▶ _Stated goal_: Copy the lines from the start of the records below through the line containing "0.95)), GALV, s)", both included, and leave out the pictures.

▶ _Given records_:
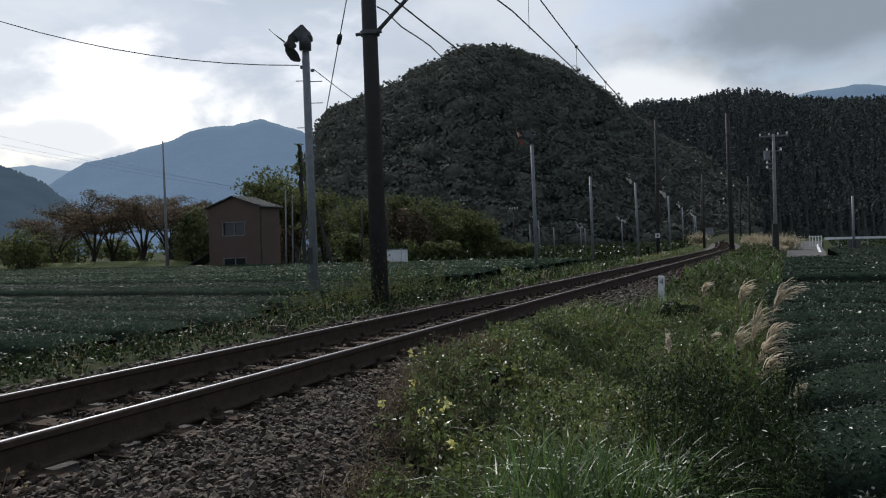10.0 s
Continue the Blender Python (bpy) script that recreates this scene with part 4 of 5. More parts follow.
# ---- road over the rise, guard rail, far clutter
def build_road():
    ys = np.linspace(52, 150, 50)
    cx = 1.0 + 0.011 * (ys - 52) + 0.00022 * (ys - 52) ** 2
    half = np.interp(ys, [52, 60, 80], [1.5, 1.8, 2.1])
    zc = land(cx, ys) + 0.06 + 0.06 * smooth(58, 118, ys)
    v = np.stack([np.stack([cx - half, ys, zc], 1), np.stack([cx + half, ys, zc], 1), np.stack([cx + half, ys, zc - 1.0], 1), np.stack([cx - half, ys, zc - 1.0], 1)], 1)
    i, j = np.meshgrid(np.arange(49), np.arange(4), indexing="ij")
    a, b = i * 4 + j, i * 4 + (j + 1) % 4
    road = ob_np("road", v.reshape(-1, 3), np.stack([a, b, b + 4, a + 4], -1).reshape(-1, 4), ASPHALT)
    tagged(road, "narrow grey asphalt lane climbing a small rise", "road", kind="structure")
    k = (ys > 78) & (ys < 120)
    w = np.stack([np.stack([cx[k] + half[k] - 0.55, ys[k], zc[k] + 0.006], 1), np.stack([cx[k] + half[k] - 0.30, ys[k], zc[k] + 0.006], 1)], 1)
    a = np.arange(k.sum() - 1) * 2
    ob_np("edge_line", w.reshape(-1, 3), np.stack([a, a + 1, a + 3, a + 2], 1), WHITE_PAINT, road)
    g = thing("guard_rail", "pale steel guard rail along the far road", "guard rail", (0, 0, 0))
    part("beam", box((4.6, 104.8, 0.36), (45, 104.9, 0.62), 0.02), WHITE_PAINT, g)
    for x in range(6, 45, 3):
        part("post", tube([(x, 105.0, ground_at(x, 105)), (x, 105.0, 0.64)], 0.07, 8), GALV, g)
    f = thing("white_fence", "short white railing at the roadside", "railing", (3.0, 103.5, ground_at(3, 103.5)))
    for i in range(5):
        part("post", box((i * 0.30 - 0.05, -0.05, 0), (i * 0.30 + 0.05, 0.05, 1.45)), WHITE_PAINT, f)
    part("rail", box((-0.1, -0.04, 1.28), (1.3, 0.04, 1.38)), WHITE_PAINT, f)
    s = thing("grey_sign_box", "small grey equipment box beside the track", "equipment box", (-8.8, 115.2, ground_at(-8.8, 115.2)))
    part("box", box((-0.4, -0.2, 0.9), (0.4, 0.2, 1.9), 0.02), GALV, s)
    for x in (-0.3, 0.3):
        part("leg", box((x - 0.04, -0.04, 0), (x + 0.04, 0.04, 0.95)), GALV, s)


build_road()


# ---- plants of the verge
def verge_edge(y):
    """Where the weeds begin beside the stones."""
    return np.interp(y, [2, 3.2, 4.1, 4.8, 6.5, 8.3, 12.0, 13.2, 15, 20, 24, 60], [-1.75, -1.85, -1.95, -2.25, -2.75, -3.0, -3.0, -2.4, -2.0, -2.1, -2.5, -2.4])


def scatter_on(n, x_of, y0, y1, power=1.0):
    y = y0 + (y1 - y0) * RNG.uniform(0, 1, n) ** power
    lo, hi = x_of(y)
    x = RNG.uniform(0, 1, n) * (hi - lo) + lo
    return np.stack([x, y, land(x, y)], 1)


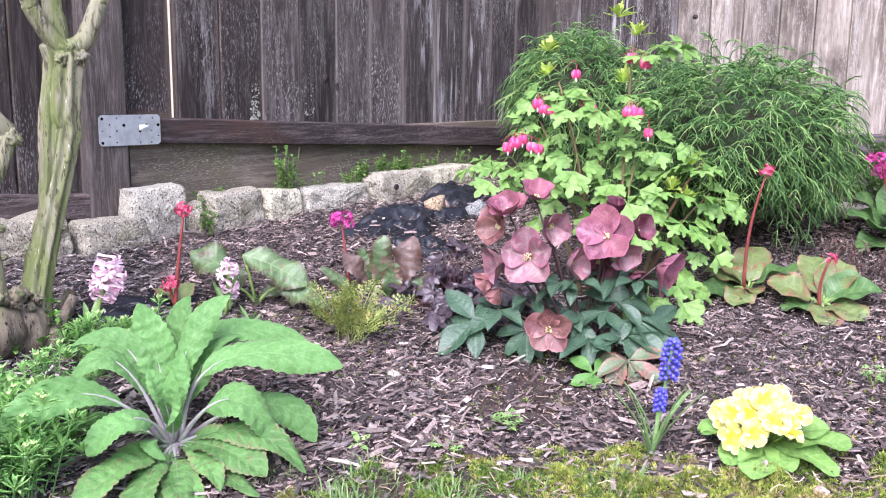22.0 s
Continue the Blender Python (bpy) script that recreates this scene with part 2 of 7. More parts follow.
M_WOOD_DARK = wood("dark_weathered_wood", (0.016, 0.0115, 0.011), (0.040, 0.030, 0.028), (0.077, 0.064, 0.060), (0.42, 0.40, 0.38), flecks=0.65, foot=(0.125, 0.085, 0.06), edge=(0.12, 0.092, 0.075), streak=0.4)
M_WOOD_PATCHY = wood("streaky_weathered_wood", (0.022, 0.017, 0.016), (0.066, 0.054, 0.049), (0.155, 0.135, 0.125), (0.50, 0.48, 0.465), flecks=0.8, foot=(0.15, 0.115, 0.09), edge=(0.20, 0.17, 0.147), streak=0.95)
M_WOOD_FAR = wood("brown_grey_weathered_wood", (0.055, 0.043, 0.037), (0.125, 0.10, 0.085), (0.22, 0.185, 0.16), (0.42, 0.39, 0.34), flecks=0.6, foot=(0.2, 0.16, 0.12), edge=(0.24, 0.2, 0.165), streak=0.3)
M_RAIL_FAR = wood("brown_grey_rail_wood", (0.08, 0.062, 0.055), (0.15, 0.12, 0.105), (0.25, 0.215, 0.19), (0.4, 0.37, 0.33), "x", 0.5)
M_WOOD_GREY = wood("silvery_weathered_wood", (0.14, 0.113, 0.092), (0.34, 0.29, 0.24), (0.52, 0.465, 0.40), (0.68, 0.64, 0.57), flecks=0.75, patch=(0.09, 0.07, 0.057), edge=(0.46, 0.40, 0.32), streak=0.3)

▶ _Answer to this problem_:
10.0 s
Continue the Blender Python (bpy) script that recreates this scene with part 4 of 5. More parts follow.
# ---- road over the rise, guard rail, far clutter
def build_road():
    ys = np.linspace(52, 150, 50)
    cx = 1.0 + 0.011 * (ys - 52) + 0.00022 * (ys - 52) ** 2
    half = np.interp(ys, [52, 60, 80], [1.5, 1.8, 2.1])
    zc = land(cx, ys) + 0.06 + 0.06 * smooth(58, 118, ys)
    v = np.stack([np.stack([cx - half, ys, zc], 1), np.stack([cx + half, ys, zc], 1), np.stack([cx + half, ys, zc - 1.0], 1), np.stack([cx - half, ys, zc - 1.0], 1)], 1)
    i, j = np.meshgrid(np.arange(49), np.arange(4), indexing="ij")
    a, b = i * 4 + j, i * 4 + (j + 1) % 4
    road = ob_np("road", v.reshape(-1, 3), np.stack([a, b, b + 4, a + 4], -1).reshape(-1, 4), ASPHALT)
    tagged(road, "narrow grey asphalt lane climbing a small rise", "road", kind="structure")
    k = (ys > 78) & (ys < 120)
    w = np.stack([np.stack([cx[k] + half[k] - 0.55, ys[k], zc[k] + 0.006], 1), np.stack([cx[k] + half[k] - 0.30, ys[k], zc[k] + 0.006], 1)], 1)
    a = np.arange(k.sum() - 1) * 2
    ob_np("edge_line", w.reshape(-1, 3), np.stack([a, a + 1, a + 3, a + 2], 1), WHITE_PAINT, road)
    g = thing("guard_rail", "pale steel guard rail along the far road", "guard rail", (0, 0, 0))
    part("beam", box((4.6, 104.8, 0.36), (45, 104.9, 0.62), 0.02), WHITE_PAINT, g)
    for x in range(6, 45, 3):
        part("post", tube([(x, 105.0, ground_at(x, 105)), (x, 105.0, 0.64)], 0.07, 8), GALV, g)
    f = thing("white_fence", "short white railing at the roadside", "railing", (3.0, 103.5, ground_at(3, 103.5)))
    for i in range(5):
        part("post", box((i * 0.30 - 0.05, -0.05, 0), (i * 0.30 + 0.05, 0.05, 1.45)), WHITE_PAINT, f)
    part("rail", box((-0.1, -0.04, 1.28), (1.3, 0.04, 1.38)), WHITE_PAINT, f)
    s = thing("grey_sign_box", "small grey equipment box beside the track", "equipment box", (-8.8, 115.2, ground_at(-8.8, 115.2)))
    part("box", box((-0.4, -0.2, 0.9), (0.4, 0.2, 1.9), 0.02), GALV, s)
    for x in (-0.3, 0.3):
        part("leg", box((x - 0.04, -0.04, 0), (x + 0.04, 0.04, 0.95)), GALV, s)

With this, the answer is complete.